Il 2017 sarà l’anno della normalizzazione delle politiche monetarie e del ritorno ai consueti meccanismi di mercato? Un paio di fattori, spesso enfatizzati, sembrerebbero confermare questa ipotesi: la Fed alla fine ha alzato i tassi d’interesse e promette di rifarlo ripetutamente anche quest’anno e, come sottolinea l’Economist, nei paesi ricchi, in particolare in Germania, sta tornando l’inflazione. L’Economist spiega l’aumento dei prezzi col rialzo del prezzo dell’energia, la stabilizzazione di alcuni emergenti, la riduzione della disoccupazione, fattori in una certa misura provvisori che non risolvono il dilemma della pressione generale sui prezzi verificatosi in questa fase. Raramente, invece, si riflette sulle controindicazioni sistemiche che potrebbero verificarsi con la fine dell’allentamento monetario e che di fatto ne determinano quantomeno un ritmo lento e non sempre lineare a dispetto dei reiterati annunci sulla sua fine.

Recentemente Tommaso Monacelli su lavoce.info ha sostenuto che nel 2014 le banche europee detenevano attività verso debitori asiatici (cioè altre banche o imprese) per 647 miliardi di dollari, mentre le banche americane per soli 571 miliardi. Solitamente, dunque, l’attività in dollari delle banche europee è superiore a quella statunitense, più in generale l’84% del credito bancario denominato in dollari nel mondo è stato fornito da istituzioni finanziarie non americane.

In definitiva Monacelli sottolinea come «l’inversione di rotta della politica monetaria della Fed è in realtà un’arma carica per tutti quegli operatori finanziari e imprese che si sono indebitate in dollari negli ultimi 7-10 anni». Quando le autorità monetarie statunitensi pensano di aumentare i tassi d’interesse secondo il canale tradizionale si dovrebbe determinare un deprezzamento delle altre valute e dunque un aumento delle esportazioni degli altri paesi verso gli Usa e in qualche misura persino della loro domanda aggregata.

Esiste tuttavia un canale finanziario che spinge in direzione opposta, poiché le imprese degli altri paesi sono indebitate in dollari, ma hanno attività denominate nelle proprie monete, e la svalutazione di quest’ultime peggiora le condizioni finanziarie, finendo per spingere verso l’alto il costo del credito alle aziende.

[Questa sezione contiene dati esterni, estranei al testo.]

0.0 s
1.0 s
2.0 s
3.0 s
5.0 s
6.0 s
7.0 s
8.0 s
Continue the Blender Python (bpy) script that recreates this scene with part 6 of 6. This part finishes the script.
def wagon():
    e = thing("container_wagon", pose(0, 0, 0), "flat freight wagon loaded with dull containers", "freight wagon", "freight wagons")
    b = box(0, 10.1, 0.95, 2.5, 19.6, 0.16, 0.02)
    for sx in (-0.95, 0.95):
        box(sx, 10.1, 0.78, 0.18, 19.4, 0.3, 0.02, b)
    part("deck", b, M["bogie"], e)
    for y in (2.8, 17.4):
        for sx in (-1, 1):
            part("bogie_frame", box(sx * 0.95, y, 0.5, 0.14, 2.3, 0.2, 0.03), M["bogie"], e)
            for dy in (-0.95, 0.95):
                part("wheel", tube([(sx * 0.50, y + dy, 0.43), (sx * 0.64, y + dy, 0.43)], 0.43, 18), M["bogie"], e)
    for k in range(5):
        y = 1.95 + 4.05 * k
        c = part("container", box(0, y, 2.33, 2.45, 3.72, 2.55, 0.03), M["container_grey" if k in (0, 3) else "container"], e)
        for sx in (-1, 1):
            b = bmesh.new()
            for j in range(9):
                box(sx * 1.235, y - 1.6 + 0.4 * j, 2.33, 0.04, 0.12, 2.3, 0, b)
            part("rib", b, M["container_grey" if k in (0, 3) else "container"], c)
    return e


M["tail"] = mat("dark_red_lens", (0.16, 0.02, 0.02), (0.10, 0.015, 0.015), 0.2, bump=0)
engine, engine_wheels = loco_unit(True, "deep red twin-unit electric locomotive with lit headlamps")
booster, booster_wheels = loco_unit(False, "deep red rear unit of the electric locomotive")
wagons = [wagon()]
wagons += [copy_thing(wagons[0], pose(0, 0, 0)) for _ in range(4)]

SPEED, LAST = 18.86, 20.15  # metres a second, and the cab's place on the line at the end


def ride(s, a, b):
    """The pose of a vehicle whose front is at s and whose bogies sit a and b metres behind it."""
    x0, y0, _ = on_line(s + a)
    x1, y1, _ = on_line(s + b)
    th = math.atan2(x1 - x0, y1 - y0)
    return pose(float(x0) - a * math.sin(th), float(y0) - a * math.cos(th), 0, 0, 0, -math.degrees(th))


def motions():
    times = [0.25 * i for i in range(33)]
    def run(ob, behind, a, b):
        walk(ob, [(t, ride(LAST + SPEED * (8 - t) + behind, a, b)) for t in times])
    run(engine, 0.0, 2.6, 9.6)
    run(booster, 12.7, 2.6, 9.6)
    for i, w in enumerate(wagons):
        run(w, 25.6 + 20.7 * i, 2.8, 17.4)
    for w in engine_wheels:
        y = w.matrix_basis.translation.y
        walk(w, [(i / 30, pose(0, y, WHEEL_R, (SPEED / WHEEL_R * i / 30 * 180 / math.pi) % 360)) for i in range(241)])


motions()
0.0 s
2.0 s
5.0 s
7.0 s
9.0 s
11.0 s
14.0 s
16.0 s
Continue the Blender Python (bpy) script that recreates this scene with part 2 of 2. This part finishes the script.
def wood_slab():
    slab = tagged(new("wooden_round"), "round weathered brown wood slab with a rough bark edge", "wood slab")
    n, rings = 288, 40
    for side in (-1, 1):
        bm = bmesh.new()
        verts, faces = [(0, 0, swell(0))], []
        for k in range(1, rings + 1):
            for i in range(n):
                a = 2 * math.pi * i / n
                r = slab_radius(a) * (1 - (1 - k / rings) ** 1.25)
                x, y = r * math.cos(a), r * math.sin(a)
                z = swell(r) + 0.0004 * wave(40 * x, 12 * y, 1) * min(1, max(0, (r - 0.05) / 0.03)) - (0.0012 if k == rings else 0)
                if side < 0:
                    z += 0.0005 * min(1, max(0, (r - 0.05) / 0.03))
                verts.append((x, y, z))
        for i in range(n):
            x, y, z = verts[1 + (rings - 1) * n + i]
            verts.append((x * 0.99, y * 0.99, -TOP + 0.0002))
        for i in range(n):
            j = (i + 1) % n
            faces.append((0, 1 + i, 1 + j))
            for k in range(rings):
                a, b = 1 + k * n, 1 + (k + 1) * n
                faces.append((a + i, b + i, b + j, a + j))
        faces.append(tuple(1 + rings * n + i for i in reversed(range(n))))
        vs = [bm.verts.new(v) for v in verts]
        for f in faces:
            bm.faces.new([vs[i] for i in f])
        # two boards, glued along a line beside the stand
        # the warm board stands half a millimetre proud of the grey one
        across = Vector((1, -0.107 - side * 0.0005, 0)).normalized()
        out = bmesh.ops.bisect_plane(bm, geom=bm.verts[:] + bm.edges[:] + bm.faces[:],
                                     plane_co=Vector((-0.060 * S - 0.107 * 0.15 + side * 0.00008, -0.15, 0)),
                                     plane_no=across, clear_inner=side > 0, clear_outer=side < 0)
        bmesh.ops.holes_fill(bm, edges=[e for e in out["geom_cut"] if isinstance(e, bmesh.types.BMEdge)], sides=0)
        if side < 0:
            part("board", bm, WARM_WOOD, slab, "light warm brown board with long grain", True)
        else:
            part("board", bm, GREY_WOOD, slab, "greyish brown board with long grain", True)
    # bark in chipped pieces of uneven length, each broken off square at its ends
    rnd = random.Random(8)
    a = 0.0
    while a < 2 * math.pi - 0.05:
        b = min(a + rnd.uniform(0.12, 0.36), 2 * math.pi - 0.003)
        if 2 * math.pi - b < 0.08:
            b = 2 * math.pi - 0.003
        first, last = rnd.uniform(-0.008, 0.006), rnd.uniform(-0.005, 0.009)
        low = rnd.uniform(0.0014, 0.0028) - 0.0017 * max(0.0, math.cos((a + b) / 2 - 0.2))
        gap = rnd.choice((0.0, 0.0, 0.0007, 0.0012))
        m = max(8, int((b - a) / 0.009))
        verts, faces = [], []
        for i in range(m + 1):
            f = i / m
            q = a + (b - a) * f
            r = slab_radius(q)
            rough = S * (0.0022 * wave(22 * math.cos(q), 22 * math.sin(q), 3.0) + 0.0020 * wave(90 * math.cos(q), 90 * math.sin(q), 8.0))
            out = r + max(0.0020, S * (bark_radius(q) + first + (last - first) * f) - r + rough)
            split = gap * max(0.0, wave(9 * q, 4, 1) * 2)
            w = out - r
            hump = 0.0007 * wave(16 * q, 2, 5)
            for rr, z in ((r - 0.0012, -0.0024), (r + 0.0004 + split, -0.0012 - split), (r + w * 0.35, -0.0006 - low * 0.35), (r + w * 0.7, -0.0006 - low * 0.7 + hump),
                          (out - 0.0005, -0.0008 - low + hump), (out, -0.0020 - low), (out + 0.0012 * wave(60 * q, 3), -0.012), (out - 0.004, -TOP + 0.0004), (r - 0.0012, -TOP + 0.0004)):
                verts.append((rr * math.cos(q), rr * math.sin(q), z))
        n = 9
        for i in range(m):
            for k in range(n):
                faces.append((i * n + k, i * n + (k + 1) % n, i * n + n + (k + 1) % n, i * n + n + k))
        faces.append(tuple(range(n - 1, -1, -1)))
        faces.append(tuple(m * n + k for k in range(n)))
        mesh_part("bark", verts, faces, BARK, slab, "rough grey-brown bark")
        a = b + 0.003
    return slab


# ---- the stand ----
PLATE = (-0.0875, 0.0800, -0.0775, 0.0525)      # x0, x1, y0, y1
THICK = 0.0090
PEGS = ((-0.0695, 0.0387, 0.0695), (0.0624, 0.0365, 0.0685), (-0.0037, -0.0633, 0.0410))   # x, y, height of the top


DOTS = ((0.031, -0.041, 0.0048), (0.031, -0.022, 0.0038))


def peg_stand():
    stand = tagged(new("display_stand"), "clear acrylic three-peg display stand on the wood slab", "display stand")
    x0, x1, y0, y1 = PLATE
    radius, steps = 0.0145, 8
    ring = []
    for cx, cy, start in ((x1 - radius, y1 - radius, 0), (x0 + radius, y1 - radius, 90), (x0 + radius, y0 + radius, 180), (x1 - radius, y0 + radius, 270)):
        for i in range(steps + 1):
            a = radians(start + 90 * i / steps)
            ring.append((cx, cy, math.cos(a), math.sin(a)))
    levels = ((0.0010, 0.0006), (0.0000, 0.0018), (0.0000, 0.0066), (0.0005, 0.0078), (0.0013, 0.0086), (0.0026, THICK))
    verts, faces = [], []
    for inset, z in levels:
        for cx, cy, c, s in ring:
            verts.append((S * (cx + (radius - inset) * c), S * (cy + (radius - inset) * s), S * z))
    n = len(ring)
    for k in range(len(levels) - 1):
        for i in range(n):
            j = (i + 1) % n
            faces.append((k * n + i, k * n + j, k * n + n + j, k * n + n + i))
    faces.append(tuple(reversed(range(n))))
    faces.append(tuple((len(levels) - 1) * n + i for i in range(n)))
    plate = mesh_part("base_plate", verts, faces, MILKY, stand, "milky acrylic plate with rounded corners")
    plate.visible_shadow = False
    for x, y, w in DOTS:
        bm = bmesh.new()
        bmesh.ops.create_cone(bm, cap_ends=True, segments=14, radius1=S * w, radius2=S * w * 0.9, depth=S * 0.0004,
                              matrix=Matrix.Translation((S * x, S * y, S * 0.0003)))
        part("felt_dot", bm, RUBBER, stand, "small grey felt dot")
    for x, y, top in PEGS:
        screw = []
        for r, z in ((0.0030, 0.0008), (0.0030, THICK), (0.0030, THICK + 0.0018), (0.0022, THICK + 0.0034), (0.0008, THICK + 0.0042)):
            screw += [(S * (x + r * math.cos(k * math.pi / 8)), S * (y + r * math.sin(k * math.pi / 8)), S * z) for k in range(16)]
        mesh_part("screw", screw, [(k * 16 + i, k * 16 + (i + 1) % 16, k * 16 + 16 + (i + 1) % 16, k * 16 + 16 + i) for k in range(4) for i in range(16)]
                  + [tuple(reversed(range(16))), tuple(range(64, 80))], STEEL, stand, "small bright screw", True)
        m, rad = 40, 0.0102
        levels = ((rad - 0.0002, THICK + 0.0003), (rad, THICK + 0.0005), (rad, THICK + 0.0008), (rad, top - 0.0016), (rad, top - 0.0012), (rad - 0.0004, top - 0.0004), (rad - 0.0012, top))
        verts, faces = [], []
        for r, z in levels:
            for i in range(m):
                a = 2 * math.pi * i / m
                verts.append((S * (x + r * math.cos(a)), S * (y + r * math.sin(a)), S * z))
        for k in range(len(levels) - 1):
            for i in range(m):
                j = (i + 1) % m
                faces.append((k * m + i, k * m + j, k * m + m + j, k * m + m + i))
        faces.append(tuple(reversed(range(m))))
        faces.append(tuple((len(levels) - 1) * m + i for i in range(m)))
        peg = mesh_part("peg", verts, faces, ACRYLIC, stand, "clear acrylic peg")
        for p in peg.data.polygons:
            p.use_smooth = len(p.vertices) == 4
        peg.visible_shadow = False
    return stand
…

Quando la Fed aumenta il costo del denaro si afferma un deflusso di capitali dai paesi indebitati in dollari. È ciò che in questo periodo è accaduto in Cina, dove il deprezzamento della valuta veniva compensato dal peggioramento delle condizioni finanziarie. L’integrazione finanziaria, dunque, lascia poco spazio all’autonomia nazionale della politica monetaria e mantiene un ruolo centrale alla principale moneta di riserva a livello globale. Perciò le scelte della Fed non possono rispecchiare unicamente l’andamento economico interno, ma devono considerare le ripercussioni a livello internazionale che a loro volta potrebbero retroagire sul piano interno.

Detto ciò, la spinta verso un abbandono della moneta espansiva è determinata non tanto dalla ritrovata salute economica, quanto dalla sua inefficacia nel favorire la ripresa. Non è un caso che ai segni di deglobalizzazione corrispondano ambizioni a un recupero d’intervento su scala nazionale.

Non vanno sottovalutati gli effetti in campo economico provenienti dal cambio politico nel mondo anglosassone (dove le banche centrali tanto sono state protagoniste). L’ambizione è quella di un ritrovato interventismo statale in campo fiscale (avvantaggiando ricchi e imprese): in spese infrastrutturali, in deregolamentazione finanziaria con il pretesto di favorire il credito alle attività reali, insomma un progetto che nel suo tentativo di rimettere l’accento contraddittoriamente sul piano interno segna il passaggio di testimone dalle politiche sbilanciate sugli oracoli delle banche centrali.

Dalla politica monetaria alla politica tout court.